Dosyanın incelenmesinden; İstanbul Gümrük ve Ticaret Bölge Müdürlüğünde muayene memuru olarak görev yapan davacının, Şişli Belediye Başkanlığına naklen atama talebi üzerine, Şişli Belediye Başkanlığının 27/02/2015 günlü, 702 sayılı yazısıyla davalı idareden muvafakat istendiği, davalı idare tarafından, davacının hangi kadroya atanacağı hususunun sorulması üzerine, Şişli Belediye Başkanlığının 19/03/2015 günlü, 862 sayılı yazısı ile davacının 7. Dereceli şef kadrosuna atamasının yapılacağının bildirildiği, sonrasında davalı idarece, muayene memuru ihtiyacı bulunduğu gerekçesiyle davacının görevinden ayrılmasının uygun bulunmadığının bildirilmesi üzerine temyizen incelenen davanın açıldığı anlaşılmaktadır.

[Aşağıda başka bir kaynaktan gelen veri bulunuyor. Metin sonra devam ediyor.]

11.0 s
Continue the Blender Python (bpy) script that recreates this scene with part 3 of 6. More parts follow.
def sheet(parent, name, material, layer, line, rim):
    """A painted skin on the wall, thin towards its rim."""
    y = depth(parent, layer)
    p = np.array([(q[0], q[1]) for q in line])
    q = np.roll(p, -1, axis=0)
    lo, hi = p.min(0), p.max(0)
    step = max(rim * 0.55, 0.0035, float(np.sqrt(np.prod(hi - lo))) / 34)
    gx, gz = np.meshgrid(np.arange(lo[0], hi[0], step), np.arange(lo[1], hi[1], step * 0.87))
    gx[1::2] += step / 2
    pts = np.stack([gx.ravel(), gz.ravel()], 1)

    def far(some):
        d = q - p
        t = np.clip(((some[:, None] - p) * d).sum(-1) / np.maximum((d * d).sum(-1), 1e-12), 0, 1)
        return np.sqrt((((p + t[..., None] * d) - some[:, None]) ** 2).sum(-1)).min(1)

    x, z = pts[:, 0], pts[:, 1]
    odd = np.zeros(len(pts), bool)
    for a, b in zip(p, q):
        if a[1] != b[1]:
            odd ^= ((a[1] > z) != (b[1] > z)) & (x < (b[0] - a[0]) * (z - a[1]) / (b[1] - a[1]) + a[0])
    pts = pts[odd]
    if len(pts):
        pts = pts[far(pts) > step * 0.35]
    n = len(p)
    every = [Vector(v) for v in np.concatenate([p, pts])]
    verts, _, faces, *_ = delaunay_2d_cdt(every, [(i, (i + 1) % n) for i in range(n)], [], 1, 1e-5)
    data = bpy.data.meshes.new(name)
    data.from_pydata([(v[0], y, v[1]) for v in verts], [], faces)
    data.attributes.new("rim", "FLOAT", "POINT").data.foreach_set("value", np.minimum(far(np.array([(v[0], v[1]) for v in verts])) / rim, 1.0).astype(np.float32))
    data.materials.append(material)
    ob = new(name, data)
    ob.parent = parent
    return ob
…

Yukarıda metnine yer verilen mevzuat hükümleri uyarınca, davacının Şişli Belediye Başkanlığı bünyesindeki şef kadrosuna hukuka uygun bir şekilde atanabilmesi için, kendi kurumunda şef ya da Mahalli İdareler Personelinin Görevde Yükselme ve Unvan Değişikliği Esaslarına Dair Yönetmeliğinde şef unvanı ile aynı alt grupta sayılan diğer unvanlara (koruma ve güvenlik şefi ve bando şefi) atanmış olması gerekmekte olup, görev yaptığı kurumda muayene memuru kadrosunda görev yapan ve şef unvanını elde etmediği açık olan davacının, Şişli Belediye Başkanlığı bünyesine atanmak için gerekli şartları taşımadığı açıktır.

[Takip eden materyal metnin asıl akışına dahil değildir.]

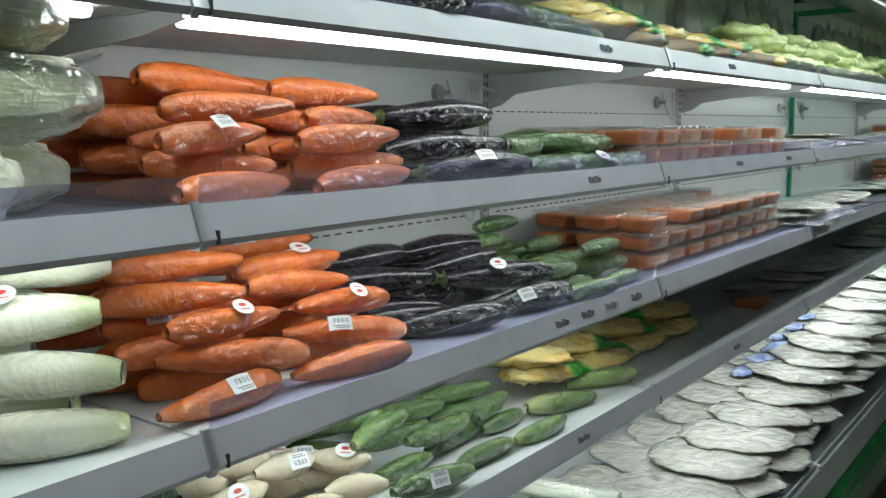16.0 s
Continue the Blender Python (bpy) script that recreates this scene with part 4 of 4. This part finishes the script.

Her ne kadar, Mahalli İdareler Personelinin Görevde Yükselme ve Unvan Değişikliği Esaslarına Dair Yönetmeliğinde muayene memuru unvanlı bir kadro bulunmamakta ise de; davacının kendi kurum yönetmeliğinde; muayene memuru kadrosunun idari hizmetler grubunda, şef kadrosunun ise yönetim hizmetleri grubunda yer aldığı dikkate alındığında, bu unvanların aynı alt grupta bulunmadığı hususunda tereddüt bulunmamaktadır.

Bu itibarla, Şişli Belediye Başkanlığı bünyesindeki şef kadrosuna, mevzuat hükümlerine uygun bir şekilde atanma imkanı bulunmayan davacının, atanmasına muvafakat verilmemesi yönündeki dava konusu işlemde hukuka aykırılık, işlemin iptali yönündeki Mahkeme Kararında ise hukuki isabet görülmemiştir.

Açıklanan nedenlerle, davalı idarenin temyiz isteminin kabulü ile İstanbul 10. İdare Mahkemesince verilen 16/12/2015 günlü, E:2015/1476, K:2015/2357 sayılı kararın, 2577 sayılı İdari Yargılama Usulü Kanununun temyize konu kararın verildiği tarih itibarıyla yürürlükte olan haliyle 49. maddesinin 1/b fıkrası uyarınca bozulmasına, aynı maddenin 3622 sayılı Kanunla değişik 3. fıkrası gereğince ve yukarıda belirtilen hususlar da gözetilerek yeniden bir karar verilmek üzere dosyanın adı geçen Mahkemeye gönderilmesine, tebliğ tarihini izleyen onbeş gün içinde Danıştay'da kararın düzeltilmesi yolu açık olmak üzere, 29/11/2017 tarihinde oybirliğiyle karar verildi.